You will be paid off in perhaps in a few months or years. Before you consider using one, however, you should know the significant risk you are exposing yourself to.
A debt management company does not actually pay your debts for you. A debt management company negotiates with your creditors to try to get them to reduce your debt obligations.
You provide the company with information about your creditors. The company might take a flat-fee percentage proportionate to the debt load.
Under this plan, the debt management company will instruct you to stop paying your creditors. An escrow-type savings account will be set up in your stead by the debt management company.
You will then pay the company to transfer money into this account to be controlled by the company. As the account increases, the debt management company will negotiate with your creditors to try to reduce your debt obligations.

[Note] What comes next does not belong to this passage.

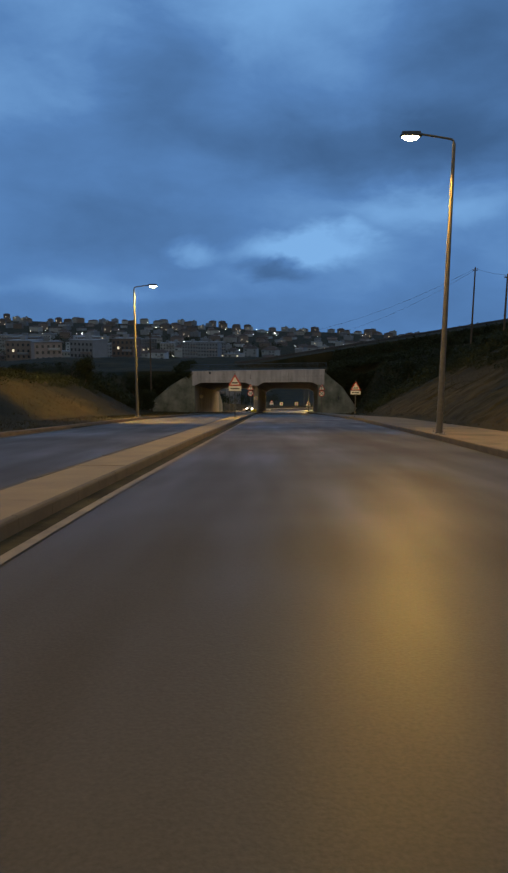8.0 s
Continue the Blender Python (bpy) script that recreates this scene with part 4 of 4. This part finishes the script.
# tall pale blocks beyond the bend
def apartment_block(m, w, d, floors, tone):
    b = thing("apartment_block", "tall pale flat-roofed apartment block beyond the bend of the road", "apartment block", m, "apartment blocks")
    h = floors * 2.9 + 0.8
    part("wall", box((w, d, h + 16), (0, 0, h / 2 - 8)), WALLS[tone], b)
    part("roof", joined(box((w + 0.6, d + 0.6, 0.35), (0, 0, h + 0.17)), box((2.6, 2.6, 2.2), (0, 0, h + 1.3))), WALLS[3], b)
    pr = random.Random(tone + 3)
    cols = int(w / 2.4)
    for f in range(floors):
        for c in range(cols):
            x = (c + 0.5 - cols / 2) * (w / cols)
            part("window", box((1.1, 0.12, 1.3), (x, -d / 2 - 0.03, 2.9 * f + 1.8)), WINDOW_LIT if pr.random() < 0.025 else WINDOW_DARK, b)
        if f % 2:
            part("balcony", box((w * 0.4, 1.1, 1.0), (w * 0.2, -d / 2 - 0.55, 2.9 * f + 0.5)), WALLS[(tone + 1) % 5], b)
    return b


for x, y, w, d, floors, tone, turn in ((33.5, 478.0, 8.5, 10, 6, 3, 6), (41.5, 486.0, 8.0, 10, 7, 3, -8), (50.0, 476.0, 9.0, 10, 6, 4, 10)):
    apartment_block(Matrix.Translation((x, y, float(ground_level(x, y)))) @ pose(0, 0, 0, 0, 0, turn), w, d, floors, tone)


for x, y, w, floors, tone, turn in ((-142.0, 496.0, 17.0, 5, 3, 8), (-121.0, 505.0, 14.0, 5, 2, -12), (-106.0, 492.0, 13.0, 4, 4, 26), (-90.0, 512.0, 15.0, 5, 3, -26),
                                    (-132.0, 540.0, 16.0, 6, 4, 4), (-98.0, 545.0, 12.0, 6, 2, 14), (-74.0, 530.0, 12.0, 5, 2, -9), (-152.0, 530.0, 13.0, 6, 4, 0)):
    b = apartment_block(Matrix.Translation((x, y, -26.0 - 2.9 * floors)) @ pose(0, 0, 0, 0, 0, turn), w, 12, floors, tone)
    tagged(b, "dim flat-roofed apartment block on the near slope of the town")
tb = random.Random(5)
for k in range(16):
    y = tb.uniform(600, 900)
    x = y * (-0.36 + 0.021 * k + tb.uniform(-0.008, 0.008))
    b = apartment_block(Matrix.Translation((x, y, float(ground_level(x, y)) - 1.0)) @ pose(0, 0, 0, 0, 0, tb.uniform(-25, 25)), tb.uniform(14, 22), 12, tb.choice((4, 5, 5, 6, 7)), tb.choice((0, 1, 3, 4, 3)))
    tagged(b, "dim flat-roofed apartment block among the houses on the far slope")


def town_lamp(mat, label):
    s = thing("town_lamp", label, "street lamp", group="lamps of the town")
    part("pole", rod((0, 0, -0.5), (0, 0, 7.0), 0.11, 0.07, 6), DARKSTEEL, s)
    bm = bmesh.new()
    bmesh.ops.create_icosphere(bm, subdivisions=2, radius=0.75, matrix=Matrix.Translation((0, -0.5, 7.0)) @ Matrix.Diagonal((1, 1, 0.75, 1)))
    part("lamp_globe", bm, mat, s, "glowing globe")
    part("bracket", rod((0, 0, 6.9), (0, -0.5, 7.0), 0.05, seg=5), DARKSTEEL, s)
    return s


warm, cool = town_lamp(FAR_GLOW, "distant town street lamp with a warm glow"), town_lamp(FAR_COOL, "distant town street lamp with a white glow")
placed = {"warm": False, "cool": False}
for k in range(170):
    y = rng.uniform(590, 1560)
    x = rng.uniform(-0.36, 0.34) * y
    if abs(x - line(min(y, 519.0))) < 12:
        continue
    key = "cool" if rng.random() < 0.45 else "warm"
    m = Matrix.Translation((x, y - 14, float(ground_level(x, y - 14)))) @ Matrix.Diagonal((*(rng.choice((0.45, 0.55, 0.65, 0.8, 1.1)),) * 3, 1))
    src = cool if key == "cool" else warm
    if placed[key]:
        copy_thing(src, m)
    else:
        src.matrix_basis = m
        placed[key] = True


yard_lamp = copy_thing(cool, Matrix.Translation((26.8, 190.5, float(ground_level(26.8, 190.5)))) @ Matrix.Diagonal((0.22, 0.22, 0.6, 1)))
tagged(yard_lamp, "small white lamp on a short pole beside the hut")
sodium_light(Vector((26.8, 189.6, float(ground_level(26.8, 190.5)) + 3.6)), 500.0, True)


# ---- masts, poles and cables ----
def wooden_pole(x, y, h):
    z = float(ground_level(x, y))
    s = thing("utility_pole", "weathered wooden utility pole with a crossarm on the bank", "utility pole", Matrix.Translation((x, y, z - 0.3)), "utility poles")
    part("pole", rod((0, 0, 0), (0, 0, h), 0.14, 0.09, 10), BARK, s)
    part("crossarm", box((0.7, 0.1, 0.12), (0, 0, h - 0.4), 0.01), BARK, s)
    for k in (-0.28, 0, 0.28):
        part("insulator", rod((k, 0, h - 0.34), (k, 0, h - 0.14), 0.045, 0.03, 8), LAMP_OFF, s)
    return Vector((x, y, z - 0.3 + h - 0.15))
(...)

There is no guarantee that your creditors will acknowledge or negotiate with your debt management company. Moreover, even if successful you could end paying your creditors thousands via this third-party company and then pay the debt management company thousands in fees.
Your credit score also may take a hit which can take years to rehabilitate. You may pay more in taxes for settled or forgiven debts. Also, you may end up in more debt than when you began.
Is debt consolidation a good idea?
It’s generally better to maintain control over your own debt obligations. Consider debt consolidation on your own instead of paying a company to do so. For instance, you could take out a personal loan, a home equity loan, P2P loan, or seek the counsel of a non-profit credit counselor.
Most of all, reform your mindset. More than 70% of people who take out debt consolidation loans wind up back in worse debt two years later.
A debt consolidation loan does not erase debt. It is a debt repayment plan designed to alleviate a burden.
If you use one, work on making more money and saving more money. Debt consolidation is a useless endeavor if the mindset that created the problem in the first place doesn’t change.